While you’re absorbing some of the legal intricacies of the situation, you might want to also consider the fate of much of the 21st century wastestream in the presence of real if not absolutely intended economic differences. If New York City has any viable management option to waste export in the wake of its decision to close Fresh Kills, it’s well hidden. Part of the apparent stealth could well be the result of the persistent protestations of the State of Virginia, which does after all enjoy an opportunity of dumping substantial amount of cash into its coffers.

Globally we see even greater disparities that pose serious problems in health and safety. Within the European Union, for instance, disposal costs range from roughly $200/ton in Germany to less than a tenth of that in Portugal or Spain and less still in Poland where it is not obvious what waste management schemes are in place to take care of the amounts and constituents of waste slipping across its borders. Waste is rapidly taking on a worldwide perspective, a point underscored in "Garbage Going Global" by N.C. Vasuki, executive director of the Delaware Solid Waste Authority.

Waste Diversion Rates

The year 2000 has come and gone, and for many this signaled the end of a diversion accounting period. All those with goals or mandates met them, right? Hmmm. Maybe not. Then all of us believe the reports that show 20%…35%…50% (select whatever number applies) waste diversion from the landfill, right? So if you notice that the amount of stuff entering our landfills has (gulp!) gone up - and that the percentage of organics remains substantially the same despite all our efforts to interdict them upstream in the process - you might be tempted to question the effectiveness of a decade’s hard work. Yet have we failed in our efforts? I think not. More than anything it means that we now have far better records on waste than we had in 1990, and while their accuracy might not be quite good enough to take to the bank, they certainly are a wonderful starting place for what comes next.

So What Comes Next?

Until now we’ve had the tendency to limit the horizon of diversion to recycling and composting, while consigning WTE and landfilling to the nether region of disposal. In this manner we’ve established emotional, political, and economic barriers to innovative waste management. Faced with hard evidence that their programs have been only partially successful, many proponents of traditional approaches are coming to the realization that there is more to be diverted than paper, glass, plastic bottles, and metals. Boosted by rising energy prices, deregulation within the electric utility industry, the search for less-polluting fuels, and the growing concern over our dependence on foreign fuel supplies, support for the development of nonpetroleum energy sources is mounting.
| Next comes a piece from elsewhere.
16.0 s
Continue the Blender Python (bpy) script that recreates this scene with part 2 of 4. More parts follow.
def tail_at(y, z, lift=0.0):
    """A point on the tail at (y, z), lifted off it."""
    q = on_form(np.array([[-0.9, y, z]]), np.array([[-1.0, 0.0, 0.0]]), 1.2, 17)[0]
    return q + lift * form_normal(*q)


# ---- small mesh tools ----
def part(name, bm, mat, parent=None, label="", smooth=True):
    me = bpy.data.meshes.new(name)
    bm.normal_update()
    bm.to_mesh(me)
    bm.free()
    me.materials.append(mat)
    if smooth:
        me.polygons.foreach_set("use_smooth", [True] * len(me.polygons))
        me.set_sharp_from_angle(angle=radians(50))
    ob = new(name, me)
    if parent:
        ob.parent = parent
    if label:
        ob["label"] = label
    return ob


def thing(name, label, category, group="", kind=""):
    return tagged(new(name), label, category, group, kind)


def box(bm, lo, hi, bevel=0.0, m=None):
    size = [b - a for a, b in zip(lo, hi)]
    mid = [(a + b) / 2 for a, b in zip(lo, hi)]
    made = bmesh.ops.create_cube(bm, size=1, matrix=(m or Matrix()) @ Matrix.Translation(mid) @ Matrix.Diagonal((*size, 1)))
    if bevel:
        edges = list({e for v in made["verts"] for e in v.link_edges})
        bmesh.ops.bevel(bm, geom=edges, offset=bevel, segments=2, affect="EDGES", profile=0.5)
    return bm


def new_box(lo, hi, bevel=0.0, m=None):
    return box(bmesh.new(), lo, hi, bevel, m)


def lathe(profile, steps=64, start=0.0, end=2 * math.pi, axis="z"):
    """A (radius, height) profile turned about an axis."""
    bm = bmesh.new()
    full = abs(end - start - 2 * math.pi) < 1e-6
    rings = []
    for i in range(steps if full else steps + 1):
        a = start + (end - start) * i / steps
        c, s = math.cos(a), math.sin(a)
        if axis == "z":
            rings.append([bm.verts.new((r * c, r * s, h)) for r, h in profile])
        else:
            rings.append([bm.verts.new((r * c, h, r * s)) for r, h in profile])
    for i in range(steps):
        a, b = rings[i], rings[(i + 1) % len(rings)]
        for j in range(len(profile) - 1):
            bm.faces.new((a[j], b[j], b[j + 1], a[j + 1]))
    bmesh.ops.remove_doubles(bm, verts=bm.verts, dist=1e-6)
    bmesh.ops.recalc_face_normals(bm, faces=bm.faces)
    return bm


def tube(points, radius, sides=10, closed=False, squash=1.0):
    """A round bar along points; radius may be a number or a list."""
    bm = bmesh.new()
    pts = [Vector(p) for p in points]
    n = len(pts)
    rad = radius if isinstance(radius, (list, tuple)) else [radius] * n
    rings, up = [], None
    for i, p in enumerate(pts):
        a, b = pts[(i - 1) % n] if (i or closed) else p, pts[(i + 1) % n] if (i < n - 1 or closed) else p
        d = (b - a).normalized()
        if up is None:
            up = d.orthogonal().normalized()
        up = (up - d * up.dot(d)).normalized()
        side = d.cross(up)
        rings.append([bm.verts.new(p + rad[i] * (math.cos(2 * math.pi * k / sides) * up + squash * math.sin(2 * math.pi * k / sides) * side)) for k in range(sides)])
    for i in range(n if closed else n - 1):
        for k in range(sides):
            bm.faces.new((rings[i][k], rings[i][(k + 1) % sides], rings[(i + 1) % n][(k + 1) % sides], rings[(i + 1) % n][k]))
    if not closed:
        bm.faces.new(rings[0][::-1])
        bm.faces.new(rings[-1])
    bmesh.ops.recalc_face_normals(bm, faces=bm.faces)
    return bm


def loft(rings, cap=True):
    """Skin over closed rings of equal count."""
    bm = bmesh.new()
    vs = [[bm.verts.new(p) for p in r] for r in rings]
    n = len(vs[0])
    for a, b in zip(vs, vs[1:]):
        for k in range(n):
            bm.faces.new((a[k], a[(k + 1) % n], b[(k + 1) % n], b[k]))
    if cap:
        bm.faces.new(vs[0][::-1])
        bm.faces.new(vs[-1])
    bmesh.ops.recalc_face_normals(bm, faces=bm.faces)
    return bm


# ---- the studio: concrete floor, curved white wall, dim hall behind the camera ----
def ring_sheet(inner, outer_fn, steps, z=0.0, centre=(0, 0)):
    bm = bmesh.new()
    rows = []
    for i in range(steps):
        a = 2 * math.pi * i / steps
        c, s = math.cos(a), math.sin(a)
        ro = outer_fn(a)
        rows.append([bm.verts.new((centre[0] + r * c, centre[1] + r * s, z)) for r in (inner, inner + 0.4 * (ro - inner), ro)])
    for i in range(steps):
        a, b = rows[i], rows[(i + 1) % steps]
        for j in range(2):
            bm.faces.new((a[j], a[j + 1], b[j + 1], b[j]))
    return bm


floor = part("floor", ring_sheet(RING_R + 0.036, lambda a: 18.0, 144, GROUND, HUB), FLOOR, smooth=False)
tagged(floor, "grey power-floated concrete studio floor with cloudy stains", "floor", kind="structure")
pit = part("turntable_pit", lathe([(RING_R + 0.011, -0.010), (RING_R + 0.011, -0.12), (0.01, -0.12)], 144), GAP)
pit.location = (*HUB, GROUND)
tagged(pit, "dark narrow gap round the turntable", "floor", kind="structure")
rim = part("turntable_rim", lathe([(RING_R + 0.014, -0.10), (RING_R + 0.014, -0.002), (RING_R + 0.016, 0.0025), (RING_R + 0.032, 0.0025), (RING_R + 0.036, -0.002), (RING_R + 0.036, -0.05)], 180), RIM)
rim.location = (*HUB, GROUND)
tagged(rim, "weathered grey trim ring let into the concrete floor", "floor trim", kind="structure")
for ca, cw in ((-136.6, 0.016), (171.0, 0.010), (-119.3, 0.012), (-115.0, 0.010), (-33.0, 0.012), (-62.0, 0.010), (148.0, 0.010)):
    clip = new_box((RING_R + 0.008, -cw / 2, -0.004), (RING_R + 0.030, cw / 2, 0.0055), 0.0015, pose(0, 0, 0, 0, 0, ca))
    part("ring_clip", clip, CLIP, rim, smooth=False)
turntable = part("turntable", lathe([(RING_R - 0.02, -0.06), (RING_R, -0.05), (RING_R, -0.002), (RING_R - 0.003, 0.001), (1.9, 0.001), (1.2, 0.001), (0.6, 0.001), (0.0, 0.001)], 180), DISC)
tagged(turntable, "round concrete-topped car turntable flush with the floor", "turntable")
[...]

This opens broad new avenues of enterprise for the economically viable diversion of waste. While resistance to thermal WTE projects is still high in the US and Canada - it is the preferred practice throughout much of Europe and Asia - objections to nonthermal waste transformation technologies (e.g., pyrolysis, gasification, anaerobic digestion, distillation) are rooted in such counterproductive pursuits as the protection of feedstocks and the belief that any generation of energy or fuels is inherently bad.
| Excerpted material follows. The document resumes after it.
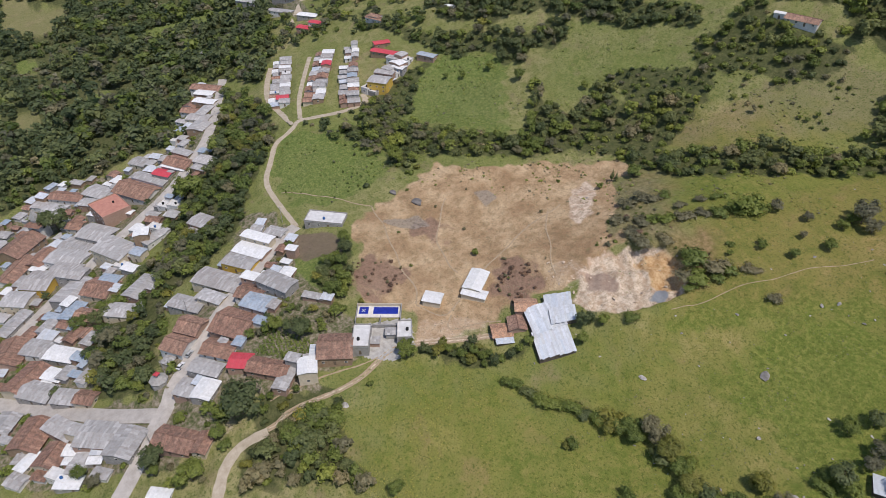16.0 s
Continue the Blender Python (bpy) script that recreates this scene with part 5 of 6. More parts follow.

Will 2001 be the year when we see a flood of projects involving "new" technologies? Probably not. But it is likely to be remembered as one when old systems embraced new ideas…a fine legacy, I believe.

How Landfills Are Faring

The buzz in the landfill world is bioreactive, a term that from time to time (1) gets confused with leachate recirculation, (2) is used by some to denigrate the accomplishments of the prescriptive Subtitle D "dry-tomb" advocates, and (3) is used by others to describe the inner workings of a bunch of heretics. For the real, unvarnished story, read and absorb John Pacey’s "Bioreactor Landfill: An Overview Perspective." It will prepare you for some exciting possibilities for the future, including the notion that a purpose-designed bioreactive landfill could in some instances be the most economic and environmentally superior waste management option.

Noise, Smoke, Congestion

We’ve all seen for some time that personnel issues - work force as well as health and safety - are changing our collection practices and equipment. Now other forces - environmental and political for the most part - are adding complexity and strengthened incentive to the process. Noisy garbage trucks have been the focal point for strong public reaction for some time, forcing vehicle manufacturers and their hydraulic-systems suppliers to tackle the problem head on.
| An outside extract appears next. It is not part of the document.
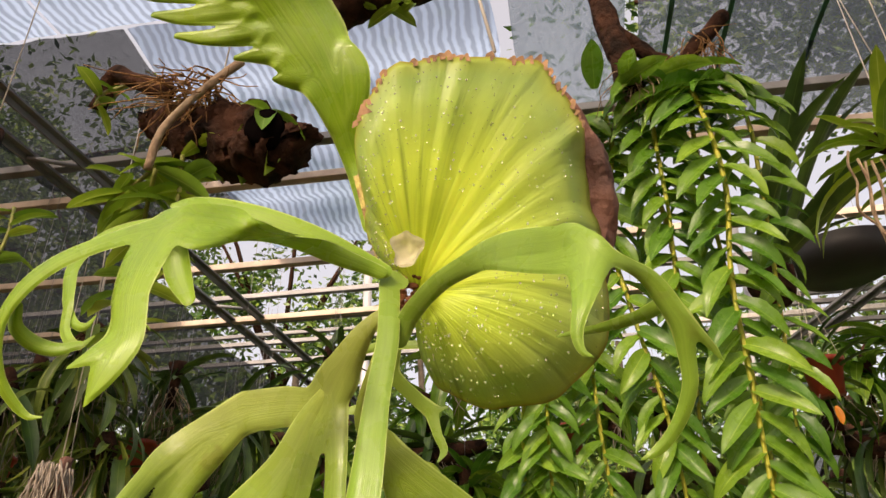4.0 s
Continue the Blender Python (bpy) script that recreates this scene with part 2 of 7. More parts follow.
def sheet_mat(name, color, clear, weave=0.0, tint=(1, 1, 1), scale=160.0, fold_shade=0.0):
    """Thin sheeting: part of the light goes straight through, the rest is scattered."""
    m = bpy.data.materials.new(name)
    m.use_nodes = True
    nt = m.node_tree
    n, l = nt.nodes, nt.links
    n.remove(n["Principled BSDF"])
    t, d, s = n.new("ShaderNodeBsdfTransparent"), n.new("ShaderNodeBsdfDiffuse"), n.new("ShaderNodeBsdfTranslucent")
    t.inputs["Color"].default_value = (*tint, 1)
    m1, m2 = n.new("ShaderNodeMixShader"), n.new("ShaderNodeMixShader")
    d.inputs["Color"].default_value = s.inputs["Color"].default_value = (*color, 1)
    m1.inputs[0].default_value = 0.75
    l.new(d.outputs[0], m1.inputs[1])
    l.new(s.outputs[0], m1.inputs[2])
    m2.inputs[0].default_value = clear
    tc = n.new("ShaderNodeTexCoord")
    # Wrinkle shading painted as wavy darker bands in the sheet colour
    if fold_shade:
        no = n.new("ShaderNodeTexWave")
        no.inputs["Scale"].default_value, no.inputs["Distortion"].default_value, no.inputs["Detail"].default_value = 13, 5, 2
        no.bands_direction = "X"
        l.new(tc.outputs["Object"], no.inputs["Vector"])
        c = link_ramp(nt, no.outputs["Fac"], [(0.2, tuple(v * (1 - fold_shade) for v in color)), (0.8, color)])
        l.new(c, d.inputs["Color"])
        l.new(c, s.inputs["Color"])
    if weave:
        no = n.new("ShaderNodeTexNoise")
        mp = n.new("ShaderNodeMapping")
        mp.inputs["Scale"].default_value = (1, 0.35, 1)
        no.inputs["Scale"].default_value, no.inputs["Detail"].default_value = scale, 2
        l.new(tc.outputs["Object"], mp.inputs["Vector"])
        l.new(mp.outputs[0], no.inputs["Vector"])
        r = n.new("ShaderNodeMapRange")
        r.inputs["From Min"].default_value, r.inputs["From Max"].default_value = 0.42, 0.58
        r.inputs["To Min"].default_value, r.inputs["To Max"].default_value = clear - weave, min(1, clear + weave)
        l.new(no.outputs["Fac"], r.inputs["Value"])
        l.new(r.outputs[0], m2.inputs[0])
    l.new(m1.outputs[0], m2.inputs[1])
    l.new(t.outputs[0], m2.inputs[2])
    l.new(m2.outputs[0], n["Material Output"].inputs["Surface"])
    return m


M_CONC = mat("concrete", (0.33, 0.28, 0.24), 0.9, scale=3.5, two=(0.13, 0.108, 0.092), bump=0.5, bscale=40)
M_SLAB = mat("slab_concrete", (0.66, 0.57, 0.47), 0.9, scale=11, two=(0.34, 0.28, 0.21), bump=0.7, bscale=45)
M_LEG = mat("whitewashed_leg", (0.78, 0.77, 0.76), 0.9, scale=34, two=(0.60, 0.58, 0.55), bump=0.4, bscale=50)
M_GROUND = mat("gravel_bed", (0.09, 0.058, 0.038), 0.95, scale=30, two=(0.04, 0.027, 0.018), bump=0.9, bscale=90)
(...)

In the Los Angeles area, waste haulers will soon be called on to make momentous decisions on the selection of power plants and fuels for their next generation of vehicles. Requirements of the South Coast Air Management District’s "1190 Rules" will likely cost haulers between $35,000 and $45,000 for dedicated alternative-fuel engines with an additional $300,000-$600,000 going for fueling stations. Aside from a large capital investment, haulers will be saddled with reduced performance and uncertain but certainly higher fuel costs. Even if the major engine manufacturers who have banded together to challenge the district’s authority to levy such requirements are successful in their plaint, the issue of air quality is not going to go away, nor is it going to stay put in Los Angeles.

If you sit in the midst of a traffic jam on a daily basis - and more of us do all the time - you won’t be surprised to learn that an increasing number of jurisdictions are looking at their local transportation plans and wondering what they can do to relieve the congestion. Then if you consider the kinds of vehicles these jurisdictions can regulate, you might get the feeling that trash trucks are a pretty tempting target. Even minor restrictions can have a large impact on routing and scheduling efficiencies, so if you figure you’re ripe for regulation, it might pay to look at ways to schedule activities around areas and times of peak traffic flow.

Keeping Water Clean

Your local stormwater office is very concerned with pollutants of all sorts getting into your lakes, streams, ponds, and oceans from nonpoint sources - roads, residences, vacant lots, and so on. One of the buzzwords you’ll likely hear is "floatables," the nondescript items of trash and even leaves that find their way into receiving waters. Watershed people blame this on inadequate trash removal, a stretch you might believe. Argue as you will, don’t be surprised when you find your organization has a role to play in stormwater management.

So What’s In Store?

There’s plenty of work to do for sure, but there are also great opportunities for us to make real differences in how we and society will deal with the residue side of the materials management equation. If that alone is not enough, perhaps you’ll appreciate that the new millennium will bring with it the promise of enough trash to guarantee a successful career in waste management for at least another thousand years.